• **Requirements**
Repeat, exactly, the run of lines that opens with the line containing "Continue the Blender" and closes with the line containing "0.03, 0.032), 0.7)", and leave all other lines out.

• **Stored data**
______________________________

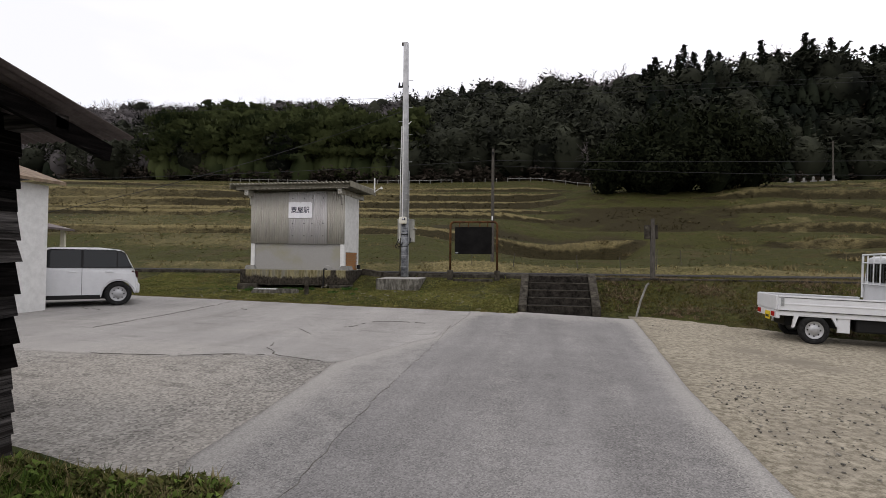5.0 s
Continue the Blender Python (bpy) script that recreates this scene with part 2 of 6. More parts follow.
M_LAMPRED = plain("red_lamp_lens", (0.35, 0.01, 0.01), 0.2)
M_BRICK = material("orange_brick", (0.30, 0.15, 0.06), (0.42, 0.22, 0.10), 9, 0.9, bump=0.3)
M_TILE = material("brown_roof_tiles", (0.14, 0.10, 0.07), (0.26, 0.20, 0.14), 5, 0.7, bump=0.3, piece=0.25)
M_WOODPOLE = material("old_brown_pole", (0.05, 0.045, 0.038), (0.12, 0.11, 0.095), 6, 0.9, bump=0.3, stretch=(6, 6, 1))
M_ROCK = material("grey_field_stone", (0.095, 0.089, 0.076), (0.32, 0.30, 0.255), 4, 0.9, bump=0.6, fine=25, piece=0.3, stain=(0.20, 0.16, 0.075), stain_scale=2.2, stain_amount=0.4, bump_dist=0.03)
M_WIRE = plain("black_cable", (0.03, 0.03, 0.032), 0.7)


def leaf_material(name, dark, light, hue_scale=0.12, trans=0.0, island=0.5, spec=0.04):
    """Leaves: a hue that changes from plant to plant and from leaf to leaf."""
    m = bpy.data.materials.new(name)
    m.use_nodes = True
    n, l = m.node_tree.nodes, m.node_tree.links
    b = n['Principled BSDF']
    geo = n.new("ShaderNodeNewGeometry")
    ns = n.new("ShaderNodeTexNoise")
    ns.inputs['Scale'].default_value, ns.inputs['Detail'].default_value = hue_scale, 3
    l.new(geo.outputs['Position'], ns.inputs['Vector'])
    ad = n.new("ShaderNodeMath")
    ad.operation = 'MULTIPLY_ADD'
    ad.inputs[1].default_value = island
    l.new(geo.outputs['Random Per Island'], ad.inputs[0])
    l.new(ns.outputs['Fac'], ad.inputs[2])
    rp = n.new("ShaderNodeValToRGB")
    rp.color_ramp.elements[0].position, rp.color_ramp.elements[0].color = 0.38, (*dark, 1)
    rp.color_ramp.elements[1].position, rp.color_ramp.elements[1].color = 0.62 + island * 0.8, (*light, 1)
    l.new(ad.outputs[0], rp.inputs[0])
    l.new(rp.outputs[0], b.inputs['Base Color'])
    b.inputs['Roughness'].default_value = 0.8
    b.inputs['Specular IOR Level'].default_value = spec
    return m


M_CEDAR = leaf_material("cedar_foliage", (0.005, 0.007, 0.005), (0.016, 0.020, 0.012), island=0.22)
M_EVERGREEN = leaf_material("broadleaf_evergreen_foliage", (0.0055, 0.0066, 0.0048), (0.037, 0.040, 0.027), island=0.22)
M_BAMBOO = leaf_material("bamboo_foliage", (0.012, 0.018, 0.007), (0.066, 0.078, 0.030), island=0.22)
M_BARE = leaf_material("bare_twigs", (0.06, 0.052, 0.05), (0.17, 0.15, 0.145))
M_BRUSH = leaf_material("leafless_brown_brush", (0.016, 0.013, 0.010), (0.052, 0.043, 0.034))
# leafless grey-brown, paled and cooled to carry distance haze in the colour
M_WINTER = leaf_material("hazy_winter_crowns", (0.052, 0.047, 0.0475), (0.120, 0.110, 0.109), island=0.22)
M_DARKTREE = leaf_material("dense_dark_foliage", (0.004, 0.006, 0.003), (0.016, 0.019, 0.009), 0.5)
M_GRASS = leaf_material("green_grass_blades", (0.022, 0.040, 0.007), (0.112, 0.165, 0.034), 1.3)
M_CLOVER = leaf_material("low_lawn_weeds", (0.060, 0.062, 0.018), (0.235, 0.222, 0.070), 1.4)
M_DRY = leaf_material("dead_grass_blades", (0.085, 0.070, 0.031), (0.30, 0.25, 0.125), 0.8)
M_WEED = leaf_material("dark_green_weeds", (0.024, 0.028, 0.009), (0.115, 0.115, 0.036), 1.3)
M_HEAPSTEM = leaf_material("dark_dead_stems", (0.030, 0.023, 0.013), (0.215, 0.165, 0.090), 1.1)
M_TWIG = leaf_material("dead_brown_stems", (0.06, 0.042, 0.026), (0.23, 0.17, 0.11), 0.9)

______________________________

• **Complete response**
Continue the Blender Python (bpy) script that recreates this scene with part 2 of 6. More parts follow.
M_LAMPRED = plain("red_lamp_lens", (0.35, 0.01, 0.01), 0.2)
M_BRICK = material("orange_brick", (0.30, 0.15, 0.06), (0.42, 0.22, 0.10), 9, 0.9, bump=0.3)
M_TILE = material("brown_roof_tiles", (0.14, 0.10, 0.07), (0.26, 0.20, 0.14), 5, 0.7, bump=0.3, piece=0.25)
M_WOODPOLE = material("old_brown_pole", (0.05, 0.045, 0.038), (0.12, 0.11, 0.095), 6, 0.9, bump=0.3, stretch=(6, 6, 1))
M_ROCK = material("grey_field_stone", (0.095, 0.089, 0.076), (0.32, 0.30, 0.255), 4, 0.9, bump=0.6, fine=25, piece=0.3, stain=(0.20, 0.16, 0.075), stain_scale=2.2, stain_amount=0.4, bump_dist=0.03)
M_WIRE = plain("black_cable", (0.03, 0.03, 0.032), 0.7)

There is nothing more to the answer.